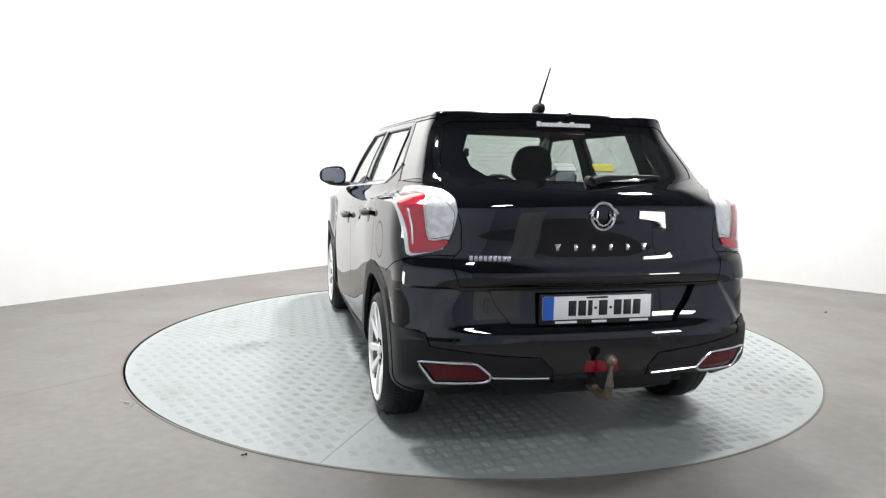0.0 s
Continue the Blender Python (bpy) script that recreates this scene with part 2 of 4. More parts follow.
for axis, d in JOINTS:
    for side in (-1, 1):
        bmesh.ops.bisect_plane(bm, geom=bm.verts[:] + bm.edges[:] + bm.faces[:], dist=1e-5, plane_co=axis * (d + side * 0.0012), plane_no=axis)
slabs = {}
for f in bm.faces:
    c = f.calc_center_median()
    if any(abs(c.dot(axis) - d) < 0.0011 for axis, d in JOINTS):
        continue
    key = tuple(sum(c.dot(axis) > d for a2, d in JOINTS if a2 is axis) for axis in (E2, E1))
    slabs.setdefault(key, []).append([v.co.copy() for v in f.verts])
bm.free()
bm = lathe([(PIT_R - 0.004, -0.012), (14.0, -0.012)], 96)
bmesh.ops.transform(bm, matrix=pose(0, 0, 0, 90, 0, 0), verts=bm.verts)
for v in bm.verts:
    v.co.z = -0.008
    v.co += PIT_C
floor = tagged(part("floor", bm, PIT, smooth=False), "grey concrete slab floor with faint joints and scuffs", "floor", kind="structure")
for key in sorted(slabs):
    bm = bmesh.new()
    for f in slabs[key]:
        bm.faces.new([bm.verts.new(p) for p in f])
    bmesh.ops.remove_doubles(bm, verts=bm.verts[:], dist=1e-4)
    rim = [e for e in bm.edges if len(e.link_faces) == 1]
    low = {v: bm.verts.new(v.co - Vector((0, 0, 0.006))) for e in rim for v in e.verts}
    for e in rim:
        a, b = e.verts
        bm.faces.new((a, b, low[b], low[a]))
    part("slab", bm, FLOOR, floor, smooth=False)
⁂
--- What is needed ---
Send back the data above word for word, with the pictures left out.

--- Finished exercise ---
0.0 s
Continue the Blender Python (bpy) script that recreates this scene with part 2 of 4. More parts follow.
for axis, d in JOINTS:
    for side in (-1, 1):
        bmesh.ops.bisect_plane(bm, geom=bm.verts[:] + bm.edges[:] + bm.faces[:], dist=1e-5, plane_co=axis * (d + side * 0.0012), plane_no=axis)
slabs = {}
for f in bm.faces:
    c = f.calc_center_median()
    if any(abs(c.dot(axis) - d) < 0.0011 for axis, d in JOINTS):
        continue
    key = tuple(sum(c.dot(axis) > d for a2, d in JOINTS if a2 is axis) for axis in (E2, E1))
    slabs.setdefault(key, []).append([v.co.copy() for v in f.verts])
bm.free()
bm = lathe([(PIT_R - 0.004, -0.012), (14.0, -0.012)], 96)
bmesh.ops.transform(bm, matrix=pose(0, 0, 0, 90, 0, 0), verts=bm.verts)
for v in bm.verts:
    v.co.z = -0.008
    v.co += PIT_C
floor = tagged(part("floor", bm, PIT, smooth=False), "grey concrete slab floor with faint joints and scuffs", "floor", kind="structure")
for key in sorted(slabs):
    bm = bmesh.new()
    for f in slabs[key]:
        bm.faces.new([bm.verts.new(p) for p in f])
    bmesh.ops.remove_doubles(bm, verts=bm.verts[:], dist=1e-4)
    rim = [e for e in bm.edges if len(e.link_faces) == 1]
    low = {v: bm.verts.new(v.co - Vector((0, 0, 0.006))) for e in rim for v in e.verts}
    for e in rim:
        a, b = e.verts
        bm.faces.new((a, b, low[b], low[a]))
    part("slab", bm, FLOOR, floor, smooth=False)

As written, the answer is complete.